Given task:
List all lines in the material below that contain "with".

Source material:
——————————

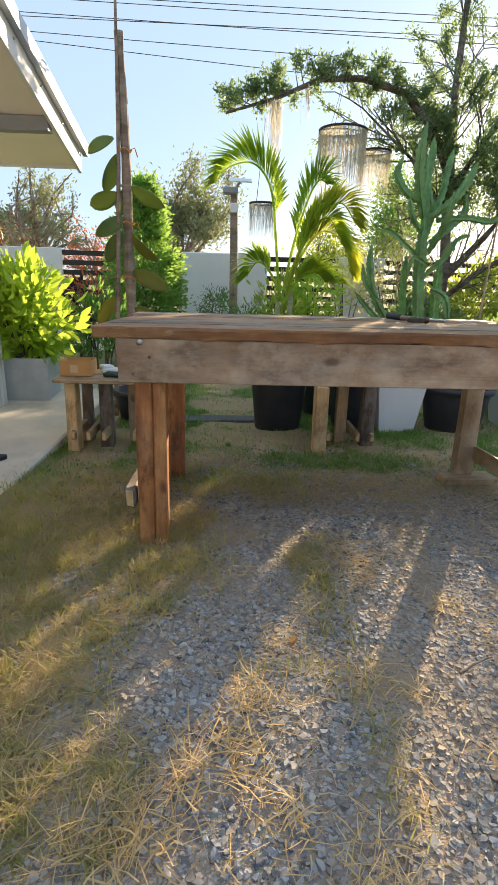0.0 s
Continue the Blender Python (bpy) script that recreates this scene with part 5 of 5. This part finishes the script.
def gravel(n, seed, lo, hi, x0, x1, y0, y1, power=1.0, least=0.05):
    """Angular stones, as broken blocks with random corners."""
    r = np.random.RandomState(seed)
    x, y = r.uniform(x0, x1, n), r.uniform(y0, y1, n)
    _, _, c = cover(x, y)
    keep = r.rand(n) < np.maximum(c ** power, least)
    x, y = x[keep], y[keep]
    n = len(x)
    size = lo + (hi - lo) * r.rand(n) ** 2.7
    ang = np.arange(5) * 1.2566 + r.uniform(-0.45, 0.45, (n, 5))
    rad = 0.5 * r.uniform(0.65, 1.2, (n, 5))
    flat, thick = r.uniform(0.5, 1.0, n)[:, None], r.uniform(0.14, 0.36, n)[:, None]
    V = np.zeros((n, 10, 3))
    V[:, :5, 0], V[:, :5, 1], V[:, :5, 2] = rad * np.cos(ang), rad * np.sin(ang) * flat, -0.5 * thick
    k = r.uniform(0.6, 0.98, (n, 5))
    V[:, 5:, 0] = V[:, :5, 0] * k + r.normal(0, 0.07, (n, 1))
    V[:, 5:, 1] = V[:, :5, 1] * k + r.normal(0, 0.07, (n, 1))
    V[:, 5:, 2] = 0.5 * thick * r.uniform(0.75, 1.15, (n, 5))
    V *= size[:, None, None]
    a, tl, tm = r.uniform(0, 6.283, n), r.normal(0, 0.15, n), r.normal(0, 0.15, n)
    V[:, :, 2] += V[:, :, 0] * tl[:, None] + V[:, :, 1] * tm[:, None]
    ca, sa = np.cos(a)[:, None], np.sin(a)[:, None]
    X, Y = V[:, :, 0] * ca - V[:, :, 1] * sa, V[:, :, 0] * sa + V[:, :, 1] * ca
    zz = ground_z(x, y) + (vnoise(x, y, 0.35, 8) - 0.5) * 0.022 + (vnoise(x, y, 0.11, 9) - 0.5) * 0.012 + size * r.uniform(-0.2, 0.15, n)
    W = np.stack([X + x[:, None], Y + y[:, None], V[:, :, 2] + zz[:, None]], 2).reshape(-1, 3)
    quad = np.array([(i, (i + 1) % 5, 5 + (i + 1) % 5, 5 + i) for i in range(5)])
    F = (np.arange(n)[:, None, None] * 10 + quad[None]).reshape(-1, 4).tolist()
    F += (np.arange(n)[:, None] * 10 + np.arange(5, 10)[None]).tolist()
    return W, F


def raw(name, V, F, m_, label, category):
    me = bpy.data.meshes.new(name)
    me.from_pydata(V.tolist(), [], F)
    me.materials.append(m_)
    me.update()
    return tagged(new(name, me), label, category, kind="stuff")


STONE = stone_material()
V, F = gravel(215000, 171, 0.006, 0.029, -0.9, 3.2, 0.2, 3.4, 1.0, 0.14)
raw("gravel", V, F, STONE, "crushed blue-grey slate gravel spread over the yard", "gravel")
V, F = gravel(70000, 174, 0.004, 0.012, -0.6, 3.0, 0.2, 3.0, 1.0, 0.55)
raw("grit", V, F, STONE, "small slate chips strewn over bare earth", "gravel")
r = np.random.RandomState(172)
stone_meshes = []
for k in range(6):
    me = bpy.data.meshes.new("stone")
    bm = bmesh.new()
    bmesh.ops.create_icosphere(bm, subdivisions=1, radius=0.5)
    for v in bm.verts:
        v.co *= 1 + 0.8 * noise.noise(v.co * 2.6 + Vector((k * 5.0, 0, 0)))
        v.co.x, v.co.z = v.co.x * 1.25, v.co.z * 0.6
    bm.to_mesh(me)
    bm.free()
    me.materials.append(STONE)
    stone_meshes.append(me)
for k in range(60):
    x, y = r.uniform(-0.3, 2.4), r.uniform(0.6, 3.0)
    s = r.uniform(0.02, 0.036)
    ob = new("stone", stone_meshes[k % 6])
    ob.matrix_basis = pose(x, y, on_ground(x, y, 0.012), r.normal(0, 12), r.normal(0, 12), r.uniform(0, 360)) @ Matrix.Diagonal((s, s, s, 1))
    tagged(ob, "larger loose stone lying on the gravel", "stone", "loose stones")


def blades(n, seed, x0, x1, y0, y1, which, height, lean, width, m_, name, label, power=1.0, floor=0.0):
    r = np.random.RandomState(seed)
    x, y = r.uniform(x0, x1, n), r.uniform(y0, y1, n)
    c = cover(x, y)[which]
    tuft = step(vnoise(x, y, 0.06, seed), 0.35, 0.75)
    keep = r.rand(n) < np.maximum(c ** power * (0.25 + 0.75 * tuft), floor)
    x, y = x[keep], y[keep]
    n = len(x)
    h = r.uniform(height[0], height[1], n) * (0.6 + 0.6 * vnoise(x, y, 0.25, seed + 1))
    a, l = r.uniform(0, 6.283, n), r.uniform(lean[0], lean[1], n)
    b = a + r.choice((-1, 1), n) * 1.57
    z = ground_z(x, y) + (vnoise(x, y, 0.35, 8) - 0.5) * 0.022 + (vnoise(x, y, 0.11, 9) - 0.5) * 0.012 + (0.004 if lean[0] < 1 else r.uniform(0.006, 0.03, n))
    w = r.uniform(0.7, 1.3, n) * width
    wx, wy = np.cos(b) * w, np.sin(b) * w
    ux, uy, uz = np.cos(a) * np.sin(l), np.sin(a) * np.sin(l), np.cos(l)
    V = np.zeros((n, 5, 3))
    bend = r.uniform(0.1, 0.5, n)
    V[:, 0] = np.stack([x - wx, y - wy, z], 1)
    V[:, 1] = np.stack([x + wx, y + wy, z], 1)
    mx, my, mz = x + ux * h * 0.55, y + uy * h * 0.55, z + uz * h * 0.6
    V[:, 2] = np.stack([mx + wx * 0.8, my + wy * 0.8, mz], 1)
    V[:, 3] = np.stack([mx - wx * 0.8, my - wy * 0.8, mz], 1)
    V[:, 4] = np.stack([x + ux * h + np.cos(a) * h * bend * 0.4, y + uy * h + np.sin(a) * h * bend * 0.4, z + uz * h * (1 - 0.3 * bend)], 1)
    i = np.arange(n)[:, None] * 5
    F = (i + np.array((0, 1, 2, 3))[None]).tolist() + (i + np.array((3, 2, 4))[None]).tolist()
    me = bpy.data.meshes.new(name)
    me.from_pydata(V.reshape(-1, 3).tolist(), [], F)
    me.materials.append(m_)
    me.update()
    return tagged(new(name, me), label, "grass", kind="stuff")


def straw_tufts(places, seed):
    """Clumps of dry straw: long flat blades fanned out over the stones."""
    r = np.random.RandomState(seed)
    v, f = [], []
    for x, y, size, count in places:
        for _ in range(int(count * 0.62)):
            px, py = x + r.normal(0, size * 0.45), y + r.normal(0, size * 0.45)
            a, ln, lift = r.uniform(0, 6.283), r.uniform(0.025, 0.095), r.uniform(0.0, 0.5) ** 1.5
            w = r.uniform(0.0008, 0.0020)
            ux, uy, curl = math.cos(a), math.sin(a), r.normal(0, 0.25)
            z = float(ground_z(px, py)) + r.uniform(0.010, 0.032)
            b = len(v)
            for i in range(4):
                q = i / 3
                cx = px + ln * q * (ux - uy * curl * q)
                cy = py + ln * q * (uy + ux * curl * q)
                cz = z + ln * (lift * q - 0.45 * q * q * lift) + 0.002 * r.normal()
                ww = w * (1 - 0.7 * q)
                v += [(cx + uy * ww, cy - ux * ww, cz), (cx - uy * ww, cy + ux * ww, cz + ww * 0.6)]
            f += [(b + 2 * i, b + 2 * i + 1, b + 2 * i + 3, b + 2 * i + 2) for i in range(3)]
    return np.array(v), f


# Brighter than STRAW: sunlight on the clumps is put into this colour.
GOLD = leafy("sunlit_straw_clump", (0.46, 0.30, 0.12), (0.74, 0.56, 0.28), (0.7, 0.5, 0.22), 0.2, 0.8)
r = np.random.RandomState(190)
spots = [(-0.16, 0.68, 0.11, 190), (-0.08, 0.80, 0.09, 110), (0.02, 0.89, 0.09, 150), (0.07, 1.02, 0.08, 130), (0.14, 1.27, 0.07, 70), (0.10, 0.72, 0.10, 110), (0.28, 0.62, 0.10, 120), (0.38, 1.10, 0.06, 45), (0.48, 1.06, 0.06, 40), (0.72, 1.42, 0.12, 120), (0.82, 1.25, 0.10, 90), (0.60, 0.85, 0.09, 70), (0.95, 0.95, 0.12, 60), (1.15, 1.15, 0.10, 40)]
spots += [(r.uniform(-0.5, 1.5), r.uniform(0.5, 2.6), r.uniform(0.03, 0.08), r.uniform(8, 26)) for _ in range(26)]
V, F = straw_tufts(spots, 191)
raw("straw_clumps", V, F, GOLD, "clumps of dry straw over the gravel, coloured a sunlit gold", "straw")
GRASS = leafy("lawn_blade", (0.065, 0.16, 0.03), (0.19, 0.32, 0.065), (0.40, 0.60, 0.12), 0.45, 0.6)
OLIVE = leafy("dry_olive_blade", (0.30, 0.26, 0.11), (0.58, 0.49, 0.26), (0.62, 0.52, 0.24), 0.35, 0.7)
blades(120000, 181, -1.6, 3.0, 2.4, 6.2, 0, (0.02, 0.05), (0.1, 0.9), 0.0022, GRASS, "lawn_grass", "patchy green lawn grass behind the table", 1.6)
SEDGE = leafy("half_dry_green_blade", (0.17, 0.20, 0.05), (0.44, 0.40, 0.15), (0.58, 0.55, 0.18), 0.4, 0.7)
blades(110000, 182, -2.2, 0.4, 0.3, 2.9, 1, (0.03, 0.085), (0.4, 1.2), 0.0014, SEDGE, "dry_grass", "flattened dry grass beside the slab", 1.2)
blades(130000, 183, -0.8, 3.2, 0.2, 3.2, 1, (0.02, 0.085), (1.1, 1.52), 0.0010, STRAW, "straw", "dry straw lying over the gravel", 1.4, 0.05)
blades(90000, 185, -0.7, 2.7, 2.3, 4.6, 0, (0.014, 0.038), (0.2, 1.1), 0.0022, GRASS, "grass_carpet", "green grass behind and under the table", 0.9)
blades(13000, 186, -0.6, 2.2, 2.2, 3.5, 1, (0.02, 0.055), (1.0, 1.5), 0.0015, STRAW, "thatch", "matted dry thatch between the lawn and the gravel", 0.8)
blades(9000, 184, -0.6, 2.8, 1.6, 3.2, 0, (0.015, 0.035), (0.1, 0.7), 0.0014, GRASS, "sprouting_grass", "short green grass sprouting through the gravel", 0.7, 0.04)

——————————

Response to this task:
Continue the Blender Python (bpy) script that recreates this scene with part 5 of 5. This part finishes the script.
    """Angular stones, as broken blocks with random corners."""